On June 15, 2020, the Legion Riders from all over Platte County came riding into town on their motorcycles, proud to be bearing the colors of the United…  States of America. In a time when it seems as if people have lost their minds and at the very least their peace of mind, community came together and gave the American patriots a voice.

And the flagpole that stood silent and void of its color, felt for the first time in years the halyard hoisting both the huge American Flag and the POW Flag to a prominent place over Platte County. For such a time as this, she was ready and weren’t we all on that Monday afternoon in June.

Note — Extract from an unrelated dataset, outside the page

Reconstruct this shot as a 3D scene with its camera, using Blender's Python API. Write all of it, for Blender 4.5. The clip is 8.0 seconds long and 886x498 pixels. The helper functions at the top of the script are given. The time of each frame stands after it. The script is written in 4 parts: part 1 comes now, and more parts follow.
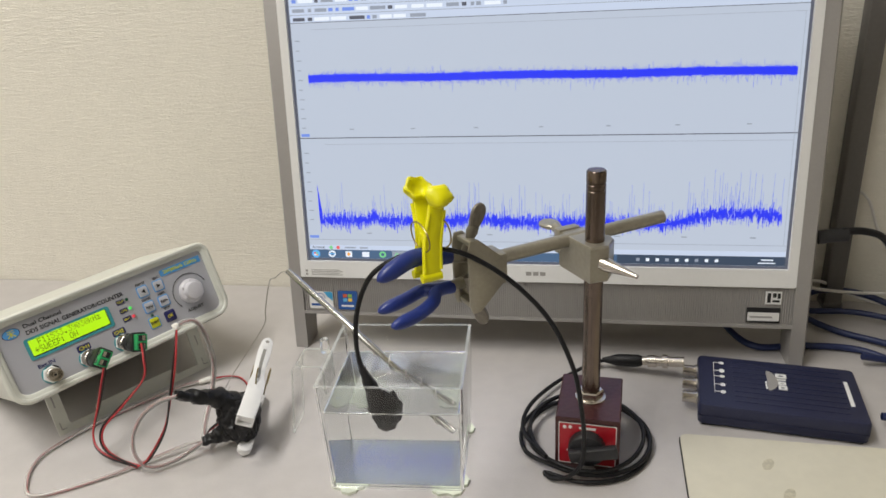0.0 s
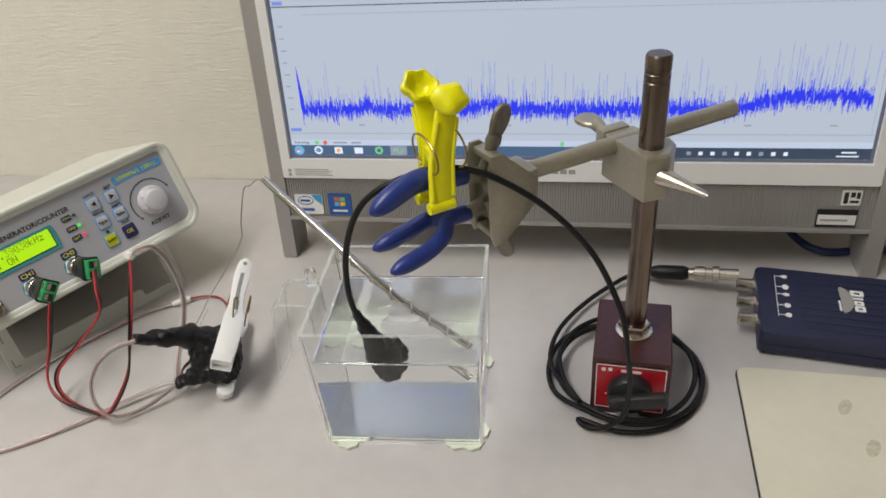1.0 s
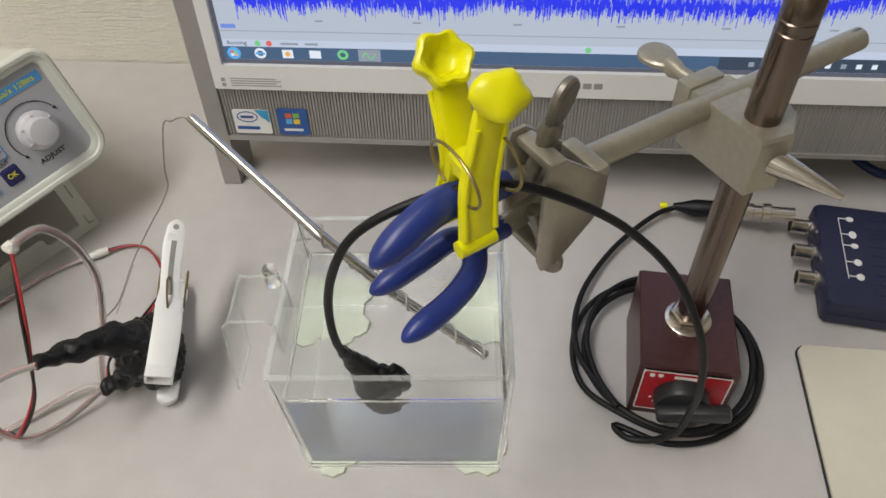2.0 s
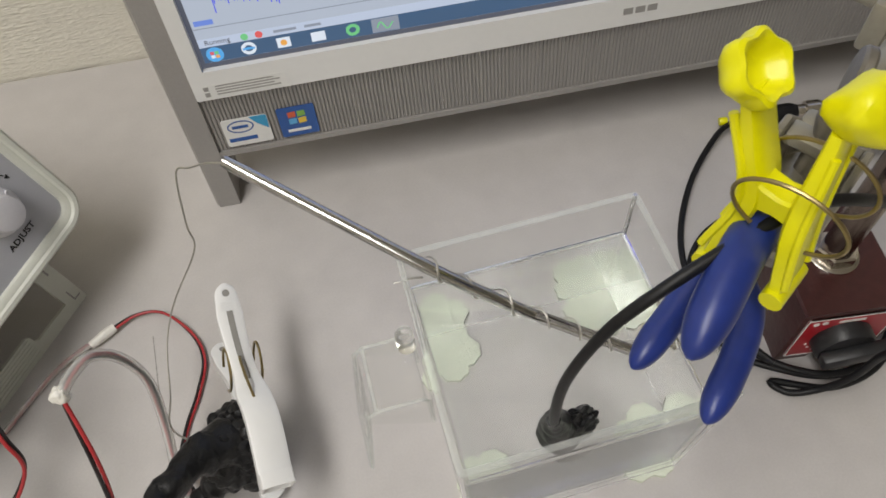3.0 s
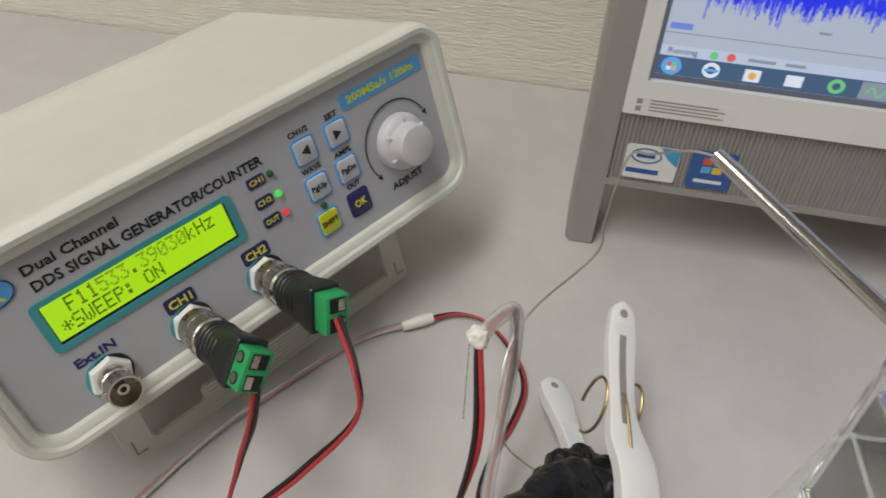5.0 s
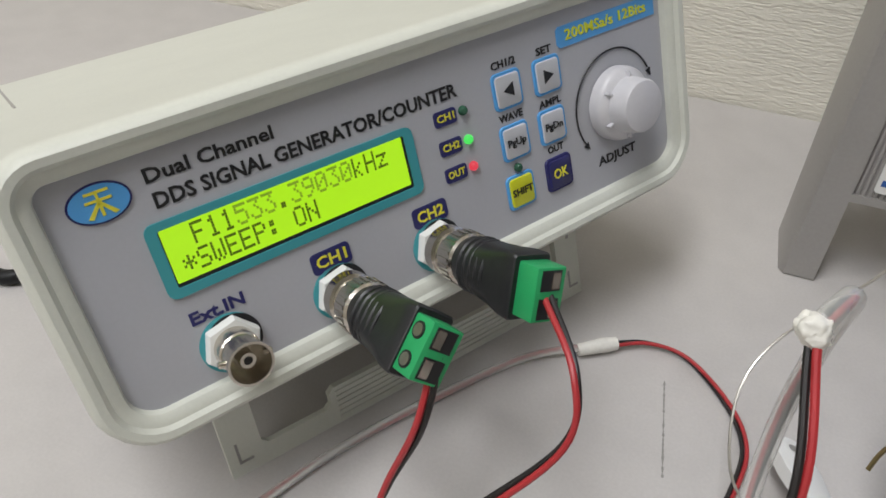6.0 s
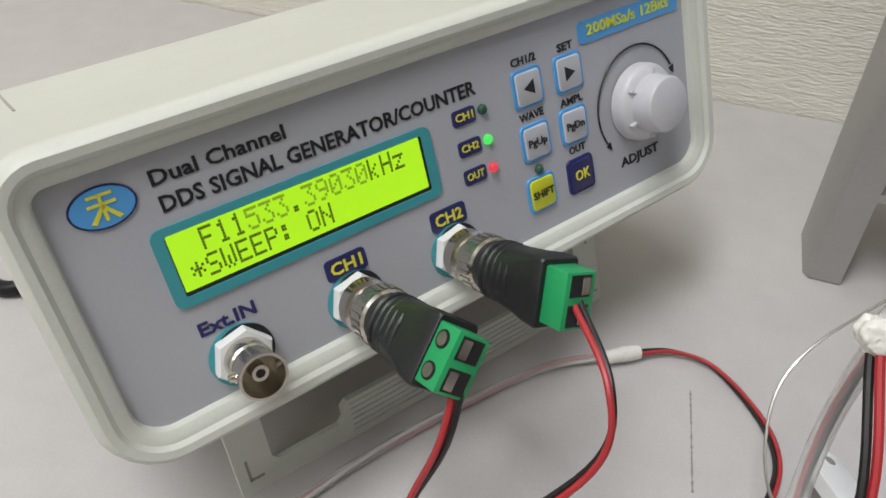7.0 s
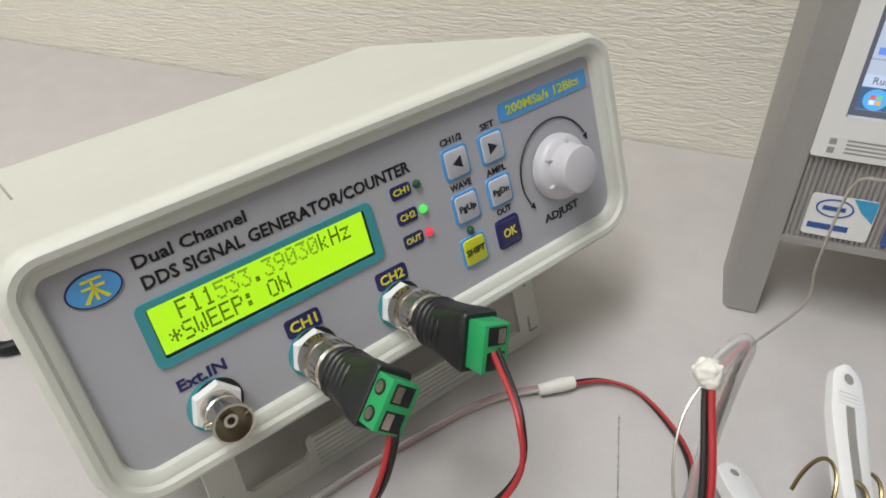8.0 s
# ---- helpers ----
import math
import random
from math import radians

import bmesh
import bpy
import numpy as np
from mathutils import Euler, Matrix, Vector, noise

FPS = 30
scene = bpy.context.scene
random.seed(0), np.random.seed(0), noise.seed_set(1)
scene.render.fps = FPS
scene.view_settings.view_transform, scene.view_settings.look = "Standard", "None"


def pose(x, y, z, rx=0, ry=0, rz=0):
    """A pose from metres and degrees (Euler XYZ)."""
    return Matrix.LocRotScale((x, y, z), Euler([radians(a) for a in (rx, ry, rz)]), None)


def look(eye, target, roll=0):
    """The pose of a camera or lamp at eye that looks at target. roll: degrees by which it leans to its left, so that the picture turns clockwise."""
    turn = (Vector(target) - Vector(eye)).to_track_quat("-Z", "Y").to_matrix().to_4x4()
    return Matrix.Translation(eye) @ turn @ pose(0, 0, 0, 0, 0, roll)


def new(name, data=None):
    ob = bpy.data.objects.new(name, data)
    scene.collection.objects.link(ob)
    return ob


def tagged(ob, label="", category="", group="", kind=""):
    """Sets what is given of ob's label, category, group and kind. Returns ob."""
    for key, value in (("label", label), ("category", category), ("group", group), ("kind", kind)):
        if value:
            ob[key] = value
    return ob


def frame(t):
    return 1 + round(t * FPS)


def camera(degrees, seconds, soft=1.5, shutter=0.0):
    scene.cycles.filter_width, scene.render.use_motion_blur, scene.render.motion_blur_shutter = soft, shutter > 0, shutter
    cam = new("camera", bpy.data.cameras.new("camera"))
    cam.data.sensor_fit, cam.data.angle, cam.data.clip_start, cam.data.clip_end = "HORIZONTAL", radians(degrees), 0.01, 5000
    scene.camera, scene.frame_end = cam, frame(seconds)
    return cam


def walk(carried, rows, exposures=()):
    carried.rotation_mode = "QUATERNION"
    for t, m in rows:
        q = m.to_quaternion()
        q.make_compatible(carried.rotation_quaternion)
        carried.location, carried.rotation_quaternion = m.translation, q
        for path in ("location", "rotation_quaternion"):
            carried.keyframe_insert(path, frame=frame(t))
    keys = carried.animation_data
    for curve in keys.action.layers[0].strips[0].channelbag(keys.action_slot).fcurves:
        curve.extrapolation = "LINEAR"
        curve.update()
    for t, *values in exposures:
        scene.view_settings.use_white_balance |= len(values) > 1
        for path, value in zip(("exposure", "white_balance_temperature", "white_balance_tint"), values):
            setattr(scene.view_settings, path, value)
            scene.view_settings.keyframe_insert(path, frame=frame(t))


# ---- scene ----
cam = camera(62.50, 8.0, soft=1.6, shutter=0.12)
PATH = [
    (0, (-0.0665, 0.0909, 0.3669), (-0.4203, 1.9091, -0.3873), -3.27),
    (0.5, (-0.0723, 0.1149, 0.3613), (-0.4381, 1.9019, -0.459), -3.49),
    (1, (-0.0917, 0.205, 0.353), (-0.4443, 1.8369, -0.7481), -4.95),
    (1.2, (-0.1021, 0.2506, 0.3507), (-0.4169, 1.7972, -0.8777), -4.51),
    (2.3, (-0.1739, 0.3743, 0.35), (-0.2617, 1.6185, -1.2135), -3.42),
    (2.5, (-0.1976, 0.394, 0.3485), (-0.2077, 1.5866, -1.257), -4.11),
    (3, (-0.2486, 0.4304, 0.3376), (-0.122, 1.5147, -1.3381), -5.57),
    (3.5, (-0.2724, 0.4425, 0.3321), (-0.1168, 1.4883, -1.3656), -4.34),
    (4, (-0.2929, 0.44, 0.3169), (-0.1274, 1.5319, -1.3505), 0.15),
    (4.5, (-0.3305, 0.4315, 0.2973), (-0.2631, 1.6418, -1.2935), 2.99),
    (5, (-0.3613, 0.4299, 0.2625), (-0.6011, 1.8164, -1.1588), 2.50),
    (5.2, (-0.3736, 0.4316, 0.2413), (-0.7111, 1.8473, -1.1305), 3.96),
    (6.3, (-0.4072, 0.4519, 0.1886), (-0.9131, 1.9059, -1.0881), 2.47),
    (6.5, (-0.4077, 0.4529, 0.187), (-0.9136, 1.9126, -1.0832), 2.28),
    (7, (-0.41, 0.4519, 0.1873), (-0.9093, 1.9179, -1.0783), 2.35),
    (7.5, (-0.4092, 0.4486, 0.1911), (-0.8978, 1.9312, -1.0591), 2.24),
    (8, (-0.393, 0.4379, 0.2146), (-0.8622, 1.9581, -0.9973), 1.15),
]
walk(cam, [(t, look(eye, target, roll)) for t, eye, target, roll in PATH], [(0, 0.14, 6500, 10), (1.0, 0.03, 6500, 10), (2.5, -0.06, 6500, 10), (4.0, -0.20, 6450, 10), (5.0, -0.20, 6400, 10), (6.4, 0.08, 6050, 10), (7.4, 0.10, 6050, 10), (8.0, 0.17, 6180, 10)])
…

We needed that empty pole so we could have a ceremony of freedom, a shout of triumph and a place to rally as the mortar rounds of hatred, prejudice and injustice are still coming in hot.

We all walked away from that little ceremony with a renewed sense of hope and as the rockets are glaring and the bombs are bursting in American air, a strong Wyoming wind reminded us that our flag, through this present darkness was still there.

“Oh, say does that star-spangled banner yet wave. O'er the land of the free and the home of the brave.” And in the hearts of those who choose to rise up and make a stand here in Platte County when that anthem is played and the banner is raised.

The flag may only be seen for blocks, but the voices were heard around the world, uniting with others who still believe it’s an honor to show our colors.

We say goobye, farewell and amen to Zimmerman and know that she has many lives to touch in Florida.